The Tunnel Boring Machine (TBM) tunneling technique has been developed to construct tunnels that require strict settlement control, for example, in urban areas with a large amount of buildings, historic areas etc. When tunneling with a TBM in saturated sand, groundwater flow into the excavation face needs to be impeded. Both stability of the tunnel face and limitation of the groundwater flow are achieved by pressurizing the drilling fluid at the tunnel face. Due to the pressure difference between the excavation chamber of the TBM and the ground, drilling fluid (slurry or foam) will infiltrate into the ground and thus there will be a flow in front of the tunnel face. In such a situation, part of support pressure applied through the drilling fluid at the tunnel face will be transferred into excess pore water pressure in the ground. As a result, the effective support pressure at the tunnel face and thus the stability of tunnel face will be reduced. The reduction of the effective support pressure depends on the infiltration distance, the infiltration velocity and the drilling speed. However, the infiltration distance of the foam or the slurry, influence of this infiltration on the permeability of the infiltrated ground, and consequently on the excess pore water pressure, are still only partly understood. Finding answers to these questions, therefore, is significantly important for the safety of tunnel.
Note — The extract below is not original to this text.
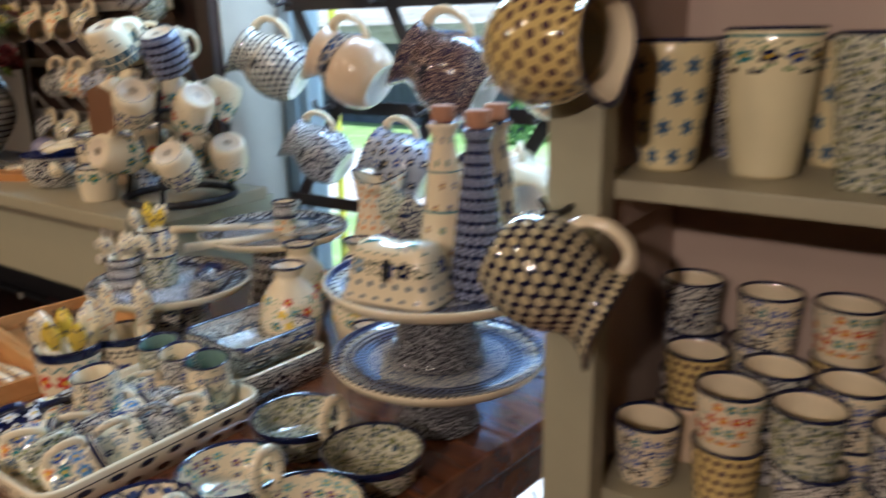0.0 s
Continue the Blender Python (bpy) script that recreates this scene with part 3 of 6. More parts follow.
slab("wall_over_beam", -5.6, -2.42, 1.2, 1.32, 2.05, 2.32, M["beam"], "brown boards over the beam")


def window(name, x0, x1, z0, z1, y, bars):
    w = thing(name, pose(x0, y, z0), "tall shop window in a grey-green painted wooden frame", "window")
    w["kind"] = "structure"
    W, H = x1 - x0, z1 - z0
    for a, b, c, d in ((0, 0.085, 0, H), (W - 0.085, W, 0, H), (0.085, W - 0.085, H - 0.08, H), (0.085, W - 0.085, 0, 0.045)):
        bm = bmesh.new()
        box(bm, a, b, -0.03, 0.03, c, d, 0.004)
        if b - a < 0.1:
            box(bm, a + 0.025, b - 0.03, -0.042, -0.03, c, d, 0.004)
        part("window_frame", bm, M["frame_paint"], w)
    for b in bars:
        bm = bmesh.new()
        box(bm, b - 0.02, b + 0.02, -0.02, 0.02, 0.045, H - 0.08, 0.004)
        part("glazing_bar", bm, M["frame_paint"], w)
    bm = bmesh.new()
    box(bm, 0.085, W - 0.085, -0.003, 0.003, 0.045, H - 0.08)
    p = part("pane", bm, M["pane"], w)
    p.visible_shadow = False
    return w


window("window_1", -1.42, -0.20, FLOOR + 0.001, 2.02, 1.47, [])
window("window_2", -4.45, -3.5, 1.25, 2.0, 2.43, [0.47])
slab("trim_3", -1.309, -1.296, 1.505, 1.52, 0.06, 2.02, M["yellow_paint"], "yellow painted outer edge of the window", "trim")

# ---- outside ----
bm = bmesh.new()
bmesh.ops.create_grid(bm, x_segments=60, y_segments=60, size=400, matrix=pose(0, 0, -0.2))
solid("ground", bm, M["grass"], "green lawn crossed by a pale gravel path", "lawn", "structure")
# pale flagstones along the outer wall
pv = tagged(new("pavement"), "pale irregular flagstones along the outer wall", "pavement", "", "structure")
fl = random.Random(12)
for k in range(15):
    for j in range(9):
        bm = bmesh.new()
        r = 0.088 * fl.uniform(0.85, 1.12)
        ring = [(r * (1 + fl.uniform(-0.16, 0.16)) * math.cos(a), r * (1 + fl.uniform(-0.16, 0.16)) * math.sin(a)) for a in (2 * math.pi * i / 7 + fl.uniform(-0.2, 0.2) for i in range(7))]
        h = fl.uniform(0.018, 0.03)
        rim_ = [[bm.verts.new((x * q, y * q, z)) for x, y in ring] for q, z in ((1.0, -0.01), (0.99, h - 0.006), (0.93, h))]
        for lo, hi in zip(rim_, rim_[1:]):
            for i in range(7):
                bm.faces.new((lo[i], lo[(i + 1) % 7], hi[(i + 1) % 7], hi[i]))
        bm.faces.new(rim_[2])
        part("flagstone", bm, M["flag"], pv, at=pose(-1.9 + 0.175 * k + (j % 2) * 0.085 + fl.uniform(-0.012, 0.012), 1.62 + 0.165 * j, -0.2, 0, 0, fl.uniform(0, 360)))
barn = thing("barn", pose(-1, 10.2, -0.2), "low dark boarded barn with a thatched roof across the lawn", "barn")
bm = bmesh.new()
box(bm, -12, 14, 0, 5, 0, 1.75)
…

The purpose of this study is to improve our understanding of the mechanism of drilling fluid infiltration in front of the tunnel face through laboratory experiments, and develop computational models considering such an infiltration process to predict the excess pore water pressures induced by TBM tunneling. The research concerns both slurry and Earth Pressure Balance shields (EPB shields). With the results of the experiments, a sounder theoretical basis for the description of infiltration of drilling fluid (slurry or foam), and the computation of excess pore water pressure in front of tunnel face have been established.

Biography

Currently, Dr. Tao Xu is a Post-Doctoral Fellow at Ghent University. In 2018 he gained his PhD from Ghent University. His research has been published in top geotechnical journals Géotechnique and Tunnelling and Underground Space Technology. Prior to his doctoral research, he carried out research on hydro-mechanical behavior of unsaturated soils and stability of unsaturated soil nailed slopes subjected to rainfall at Harbin Institute of Technology from 2012 to 2014. In 2014, he started his PhD at Ghent University. His doctoral research focused on slurry and foam infiltration in front of a TBM and excess pore water pressures caused by TBM drilling. In the meantime, as an invited guest researcher, he participated in German Collaborative Project SFB 837 ‘Interaction modelling in mechanized tunneling’. He will join University of Macau on March 2019 as a research fellow responsible for assisting on establishing TBM tunneling research.